Kata ibadah berasal dari bahasa arab yang berarti tunduk dan merendahkan diri. Dari segi istilah, ada banyak definisinya, salah satunya ialah segala aktivitas yang dicintai dan diridhoi Allah Swt, baik berupa ucapan dan perbuatan, yang zhahir maupun batin.
Jadi, ibadah ada yang bersifat qalbiyah (hati), lalu lisaniyah qalbiyah (lisan dan hati), ada yang bersifat badaniyah qalbiyah (fisik dan hati). Sehingga, ibadah luas cakupannya, tidak saja yang diwajibkan seperti shalat, puasa, zakat, dsb. Namun juga aktivitas lain yang diridhai oleh Allah Swt.
Akan tetapi, dalam ibadah harus memiliki tiga prinsip : kecintaan (hubb), rasa takut (khauf), dan raja' (harapan).
Secara umum, itulah penjelasan ibadah dalam kitab Ath-Thariiq ilal Islam yang ditulis Syaikh Muhammad bin Ibrahim al-Hamd dan aL-Ubudiyah karya Ibnu Taimiyah.
Ibadah ialah ketika apa yang kita kerjakan memunculkan suatu kesenangan atau kecintaan (hubb), namun tidak sebatas itu, harus muncul rasa takut terkait apakah kecintaan itu menjerumuskan kita pada dosa atau tidak. Berikutnya, harus memunculkan harapan (raja').
Begitupun dalam menulis. Pertama yang harus kita tumbuhkan adalah rasa cinta pada menulis, rasa cinta itu membuat apa yang kita lakukan terasa ringan dan bersemangat. Memang banyak yang berpendapat bahwa menulis pada awalnya harus dipaksa, namun alangkah baiknya jika dilakukan dengan penuh kecintaan agar bernilai ibadah.
Setelah itu harus muncul rasa takut (khauf). Takut jika tulisan yang dibuat justru menjerumuskan, atau tidak memberikan hal yang positif. Sehingga akan selalu hati-hati. Sebab tak sedikit tulisan yang justru menyebabkan permusuhan dan kerusakan, seperti berita hoax misalnya.
Selanjutnya adalah harapan (raja'). Tulisan yang kita hasilkan harus disertai harapan. Harapan agar memberikan manfaat bagi pembaca terutama. Harapan agar lewat tulisan tersebut, kehidupan menjadi lebih baik, bisa mendewasakan pembaca.
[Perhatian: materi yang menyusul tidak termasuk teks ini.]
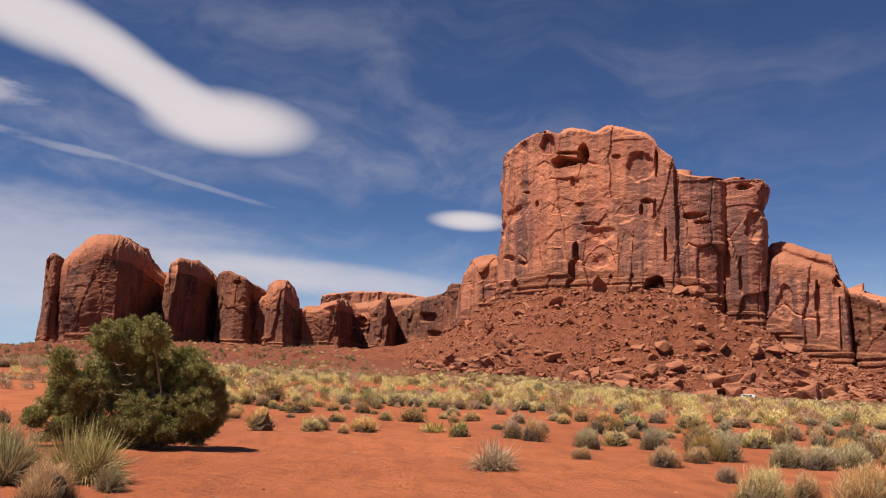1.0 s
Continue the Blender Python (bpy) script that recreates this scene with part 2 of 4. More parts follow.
def rock_material(name, tone=1.0, coat=0.9, east_dark=0.0, lines=0.08, pale=(0.47, 0.18, 0.092), body=(0.36, 0.129, 0.072), varnish=(0.14, 0.063, 0.047)):
    m, k = material(name)
    streak = k.noise(k.stretch(k.pos, (0.42, 0.42, 0.02)), 1.0, 7, 0.68)
    broad = k.noise(k.stretch(k.pos, (0.05, 0.05, 0.035)), 1.0, 5, 0.55)
    bed = k.noise(k.stretch(k.pos, (0.02, 0.02, 0.8)), 1.0, 4, 0.6)
    grain = k.noise(k.pos, 0.8, 7, 0.62)
    fine = k.noise(k.pos, 4.0, 4, 0.7)
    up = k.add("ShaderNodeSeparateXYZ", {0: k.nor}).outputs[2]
    c = k.mix(k.ramp(grain, 0.3, 0.7), [v * tone * 0.88 for v in body], [v * tone * 1.1 for v in body])
    c = k.mix(k.math("MULTIPLY", k.ramp(broad, 0.47, 0.56), 0.8), c, [v * tone for v in pale])
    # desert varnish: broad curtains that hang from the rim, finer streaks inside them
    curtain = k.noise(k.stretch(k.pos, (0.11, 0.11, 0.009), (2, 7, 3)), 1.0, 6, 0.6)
    # more varnish towards +x, with the right side's shade put into the colour
    east = k.ramp(k.add("ShaderNodeSeparateXYZ", {0: k.pos}).outputs[0], 70.0, 140.0, 0.0, east_dark)
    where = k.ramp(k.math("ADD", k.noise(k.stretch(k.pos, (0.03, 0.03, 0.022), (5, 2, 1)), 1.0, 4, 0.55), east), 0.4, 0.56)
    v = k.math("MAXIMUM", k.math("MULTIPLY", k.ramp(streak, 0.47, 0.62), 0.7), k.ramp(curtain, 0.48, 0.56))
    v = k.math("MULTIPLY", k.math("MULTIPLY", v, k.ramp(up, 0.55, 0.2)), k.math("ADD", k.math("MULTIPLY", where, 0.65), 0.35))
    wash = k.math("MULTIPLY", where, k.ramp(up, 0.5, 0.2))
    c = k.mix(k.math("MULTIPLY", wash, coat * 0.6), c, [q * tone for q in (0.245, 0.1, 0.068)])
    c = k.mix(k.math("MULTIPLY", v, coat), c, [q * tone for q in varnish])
    c = k.mix(k.math("MULTIPLY", k.ramp(bed, 0.52, 0.66), lines), c, [q * tone * 0.6 for q in body])
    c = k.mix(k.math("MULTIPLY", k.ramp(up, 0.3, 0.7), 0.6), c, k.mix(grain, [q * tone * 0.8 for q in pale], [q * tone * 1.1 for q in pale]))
    k.set(k.p.inputs["Base Color"], c)
    h = k.math("ADD", k.math("MULTIPLY", grain, 1.0), k.math("ADD", k.math("MULTIPLY", fine, 0.25), k.math("MULTIPLY", bed, 0.12)))
    bump(k, h, 0.6, 1.0)
    return m


def plant_material(name, low, high, dry, spread=0.35, through_leaf=0.42):
    m, k = material(name)
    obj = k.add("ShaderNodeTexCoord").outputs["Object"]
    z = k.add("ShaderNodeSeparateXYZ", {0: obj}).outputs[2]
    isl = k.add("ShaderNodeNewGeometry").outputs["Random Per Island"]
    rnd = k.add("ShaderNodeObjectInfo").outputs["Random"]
    # paler tips; the shrubs' dark low colours also hold shade at the foot
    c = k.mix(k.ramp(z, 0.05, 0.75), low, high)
    c = k.mix(k.math("MULTIPLY", k.ramp(isl, 0.5, 1.0), spread * 1.5, clamp=True), c, dry)
    hsv = k.add("ShaderNodeHueSaturation", {"Color": c, "Hue": k.ramp(rnd, 0, 1, 0.491, 0.506), "Saturation": k.ramp(rnd, 0, 1, 0.85, 1.08),
                                           "Value": k.math("MULTIPLY", k.ramp(rnd, 0.0, 1.0, 0.8, 1.2), k.ramp(isl, 0.0, 1.0, 0.75, 1.25))})
    k.set(k.p.inputs["Base Color"], hsv.outputs[0])
    k.set(k.p.inputs["Roughness"], 0.8)
    k.set(k.p.inputs["Specular IOR Level"], 0.06)
    thin = k.add("ShaderNodeBsdfTranslucent", {"Color": hsv.outputs[0]})
    both = k.add("ShaderNodeMixShader", {0: through_leaf, 1: k.p.outputs[0], 2: thin.outputs[0]})
    k.t.links.new(both.outputs[0], next(n for n in k.t.nodes if n.type == "OUTPUT_MATERIAL").inputs[0])
    return m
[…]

Dalam tulisan itu misalnya, kita membagikan pengalaman menjalani masa-masa hidup yang pahit, dan bagaimana bisa bangkit. Kita tidak akan tahu persis siapa saja yang membaca, dan siapa saja yang memetik manfaat.
Sangat mungkin tulisan yang menurut kita hanya sekedar curhat itu ternyata memotivasi banyak orang untuk bangkit dari keterpurukan. Apalagi di era sekarang ini ketika tulisan sangat mungkin dibaca banyak orang melalui bantuan sosial media seperti facebook, WAG, dan Twitter.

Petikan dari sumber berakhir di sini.